- _YOUR GOAL_: Your copy of the material below should match it exactly, except that it holds no pictures.

- _DATA SHOWN_:
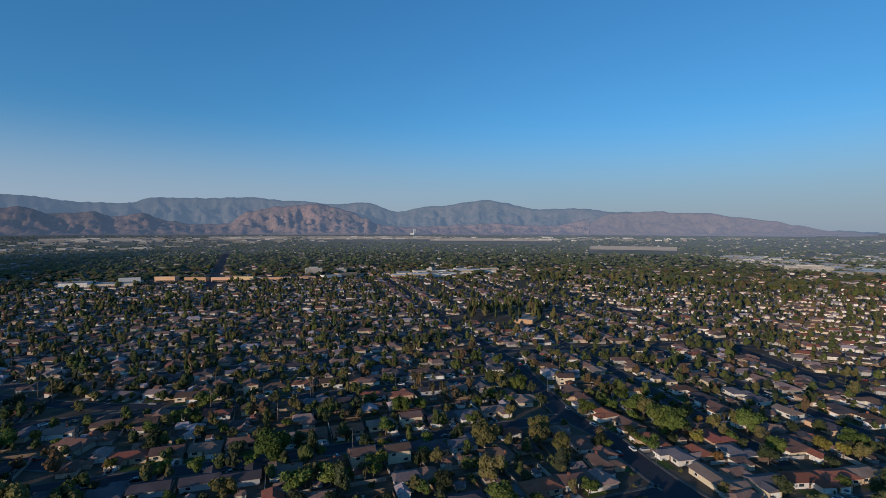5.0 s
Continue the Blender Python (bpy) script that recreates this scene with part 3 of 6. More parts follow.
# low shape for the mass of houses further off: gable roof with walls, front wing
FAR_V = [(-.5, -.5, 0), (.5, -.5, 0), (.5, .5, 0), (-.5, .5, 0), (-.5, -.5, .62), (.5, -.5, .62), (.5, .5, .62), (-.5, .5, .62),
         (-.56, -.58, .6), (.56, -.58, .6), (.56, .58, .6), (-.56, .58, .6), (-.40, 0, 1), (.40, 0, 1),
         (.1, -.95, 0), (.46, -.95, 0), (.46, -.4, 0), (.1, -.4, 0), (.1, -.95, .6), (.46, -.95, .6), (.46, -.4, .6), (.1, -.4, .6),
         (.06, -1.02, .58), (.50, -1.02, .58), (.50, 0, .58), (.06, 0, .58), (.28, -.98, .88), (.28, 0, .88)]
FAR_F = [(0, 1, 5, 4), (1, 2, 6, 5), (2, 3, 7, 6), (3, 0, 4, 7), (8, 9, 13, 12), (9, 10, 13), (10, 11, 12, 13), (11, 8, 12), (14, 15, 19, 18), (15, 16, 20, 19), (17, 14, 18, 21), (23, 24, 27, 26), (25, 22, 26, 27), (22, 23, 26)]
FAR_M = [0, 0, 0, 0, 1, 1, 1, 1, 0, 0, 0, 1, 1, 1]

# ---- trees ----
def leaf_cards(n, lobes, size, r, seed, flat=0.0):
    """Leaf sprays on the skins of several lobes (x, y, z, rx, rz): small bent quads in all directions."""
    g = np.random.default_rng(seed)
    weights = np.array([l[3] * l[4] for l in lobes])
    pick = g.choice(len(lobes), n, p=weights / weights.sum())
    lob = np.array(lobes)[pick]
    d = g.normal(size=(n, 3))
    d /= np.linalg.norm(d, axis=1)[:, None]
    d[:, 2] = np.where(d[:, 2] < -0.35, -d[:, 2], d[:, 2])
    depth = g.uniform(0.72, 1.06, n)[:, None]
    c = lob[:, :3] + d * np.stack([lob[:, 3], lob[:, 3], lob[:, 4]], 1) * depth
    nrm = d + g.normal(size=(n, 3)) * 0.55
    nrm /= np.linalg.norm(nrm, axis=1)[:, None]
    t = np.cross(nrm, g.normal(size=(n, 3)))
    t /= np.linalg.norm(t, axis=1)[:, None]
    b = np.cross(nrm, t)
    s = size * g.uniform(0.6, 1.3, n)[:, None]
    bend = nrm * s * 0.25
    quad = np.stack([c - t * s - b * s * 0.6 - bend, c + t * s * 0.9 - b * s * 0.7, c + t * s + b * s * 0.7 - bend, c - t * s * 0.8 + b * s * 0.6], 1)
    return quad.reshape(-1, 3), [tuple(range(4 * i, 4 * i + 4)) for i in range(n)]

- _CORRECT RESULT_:
5.0 s
Continue the Blender Python (bpy) script that recreates this scene with part 3 of 6. More parts follow.
# low shape for the mass of houses further off: gable roof with walls, front wing
FAR_V = [(-.5, -.5, 0), (.5, -.5, 0), (.5, .5, 0), (-.5, .5, 0), (-.5, -.5, .62), (.5, -.5, .62), (.5, .5, .62), (-.5, .5, .62),
         (-.56, -.58, .6), (.56, -.58, .6), (.56, .58, .6), (-.56, .58, .6), (-.40, 0, 1), (.40, 0, 1),
         (.1, -.95, 0), (.46, -.95, 0), (.46, -.4, 0), (.1, -.4, 0), (.1, -.95, .6), (.46, -.95, .6), (.46, -.4, .6), (.1, -.4, .6),
         (.06, -1.02, .58), (.50, -1.02, .58), (.50, 0, .58), (.06, 0, .58), (.28, -.98, .88), (.28, 0, .88)]
FAR_F = [(0, 1, 5, 4), (1, 2, 6, 5), (2, 3, 7, 6), (3, 0, 4, 7), (8, 9, 13, 12), (9, 10, 13), (10, 11, 12, 13), (11, 8, 12), (14, 15, 19, 18), (15, 16, 20, 19), (17, 14, 18, 21), (23, 24, 27, 26), (25, 22, 26, 27), (22, 23, 26)]
FAR_M = [0, 0, 0, 0, 1, 1, 1, 1, 0, 0, 0, 1, 1, 1]

# ---- trees ----
def leaf_cards(n, lobes, size, r, seed, flat=0.0):
    """Leaf sprays on the skins of several lobes (x, y, z, rx, rz): small bent quads in all directions."""
    g = np.random.default_rng(seed)
    weights = np.array([l[3] * l[4] for l in lobes])
    pick = g.choice(len(lobes), n, p=weights / weights.sum())
    lob = np.array(lobes)[pick]
    d = g.normal(size=(n, 3))
    d /= np.linalg.norm(d, axis=1)[:, None]
    d[:, 2] = np.where(d[:, 2] < -0.35, -d[:, 2], d[:, 2])
    depth = g.uniform(0.72, 1.06, n)[:, None]
    c = lob[:, :3] + d * np.stack([lob[:, 3], lob[:, 3], lob[:, 4]], 1) * depth
    nrm = d + g.normal(size=(n, 3)) * 0.55
    nrm /= np.linalg.norm(nrm, axis=1)[:, None]
    t = np.cross(nrm, g.normal(size=(n, 3)))
    t /= np.linalg.norm(t, axis=1)[:, None]
    b = np.cross(nrm, t)
    s = size * g.uniform(0.6, 1.3, n)[:, None]
    bend = nrm * s * 0.25
    quad = np.stack([c - t * s - b * s * 0.6 - bend, c + t * s * 0.9 - b * s * 0.7, c + t * s + b * s * 0.7 - bend, c - t * s * 0.8 + b * s * 0.6], 1)
    return quad.reshape(-1, 3), [tuple(range(4 * i, 4 * i + 4)) for i in range(n)]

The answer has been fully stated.